Alice Chandler was 21 when she was invited to interview for a position as a deputy with then-Orange County Sheriff James A. Musick. She died on June 10 at age 94.
Her job would be to patrol by horseback to keep trespassers and poachers away from Peter’s Lake, a popular duck hunting and fishing spot situated on James Irvine’s private property.
Chandler had no law enforcement experience, but Musick was aware of her reputation as a fine horsewoman. An hour later, Musick handed Chandler a badge and told her mother to purchase a handgun for her daughter.
Alice’s mother purchased a 6-inch barrel S&W .32 caliber revolver for Alice, so she could perform her volunteer job as a deputy. And on that day in 1949, Chandler became the first female deputy with the Orange County Sheriff’s Department.
Chandler, whose diverse life experience also included stints as a cowgirl, riding instructor, dog breeder, airplane pilot, horse trainer, and model, died on June 10, 2023, at the convalescent home in Corona where she’d been living for several years. She was 94.
Chandler was the last survivor among her eight siblings. She never married and had no children, but at the time of her passing, Chandler had become the “adopted” mother to women in law enforcement throughout the county and had more “daughters” than anyone could imagine.
None were closer to Chandler than now-retired Garden Grove Police Officer Katherine Anderson, who, incidentally, was Garden Grove Police Department’s first female motorcycle officer. Anderson first learned about Chandler from a 2016 article in Behind the Badge about the former deputy.
When discovering Chandler had no family and was living in a convalescent home, Anderson rounded up a group of female law enforcement officers and paid Chandler a visit. From then on, Chandler never spent a birthday or holiday alone.
“Well, I don’t know if she adopted me or it was a mutual love,” Anderson said. “I love that woman. We considered each other family. She didn’t have anyone else.”

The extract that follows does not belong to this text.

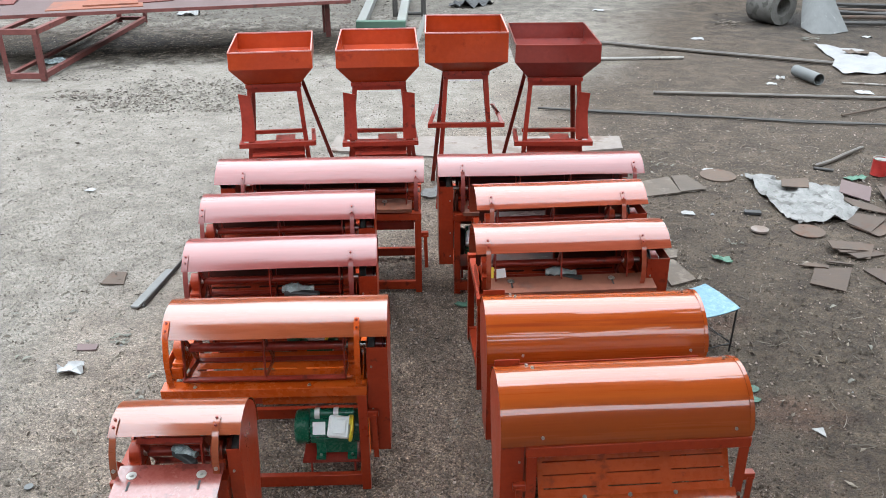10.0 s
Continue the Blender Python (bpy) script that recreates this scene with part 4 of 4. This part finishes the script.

Anderson became Chandler’s main caregiver in recent years and had power of attorney over her affairs along with Jennifer Anaker, a retired law enforcement officer and the Orange County Sheriff’s Department’s first-ever motor officer. Anderson visited with Chandler often, ran errands for her, took her shopping, and planned birthdays and other celebrations.
In 2017, Chandler received her first-ever Mother’s Day call, and for her birthday that year, Anderson organized Chandler’s biggest birthday celebration ever – a large gathering of female officers and others at a Mexican restaurant in Orange. Everyone at the party got a taste of Chandler’s sharp wit when she acknowledged the female officers who were present.
“The Lord hasn’t given me everything I’ve wanted, but I’ve had things I didn’t expect,” Chandler said. “Look at this. It’s like having my own kids. And I didn’t have to diaper them and give them a bottle.”
There were a few surprises at that gathering as well.
Ray Grimes, founder and co-director of the Orange County Sheriff’s Museum & Education Center, showed Chandler her badge, gun, and department ID, which were to be displayed in the museum.
After lunch, Chandler rode shotgun in an OCSD 1962 Chrysler police cruiser, leading a convoy about a mile south along Chapman Avenue to North Chandler Ranch Road, a street named for the ranch where Chandler lived with her mother.
Chandler had heard the street existed but was seeing it for the first time.
Chandler was also famously feisty and direct. She was headed to the beauty parlor one day when she saw a car illegally parked in a handicap spot and told the driver to move the vehicle.
When the driver responded with back-talk, she called the Orange County Sheriff’s Department. Patrol cars showed up and issued a citation but before they left, Chandler told the deputies that she could have just handled the matter herself, since she had her own badge and revolver.
“She was fierce before fierce was cool,” said retired Brea Police Officer Shannon Buckles, who was among the officers who visited Chandler on several occasions. “You couldn’t help but love Alice. She was just so endearing.”
After retiring and moving to Alabama and as Chandler’s health began declining, Anderson tried to convince Chandler to move to Alabama and live with her family. The setting would have been similar to the farm where Chandler grew up in Memphis, Tenn., Anderson said.
“She didn’t want to be a burden,” Anderson said. “I said ‘you’re the opposite of a burden.’”
Anderson is grateful for the opportunity to spend so much time with Chandler, especially in her final days.
She was not afraid of death, Anderson said. In fact, she was looking forward to meeting the Lord and reuniting with family members in heaven, including her younger brother, who was killed in a tragic accident at age 5, Anderson said.
She had specific plans for her arrival. She would give hugs in this order, Anderson said: God first, her mother second, and her little brother Monty third.
“I’m not afraid of this at all,’” she said.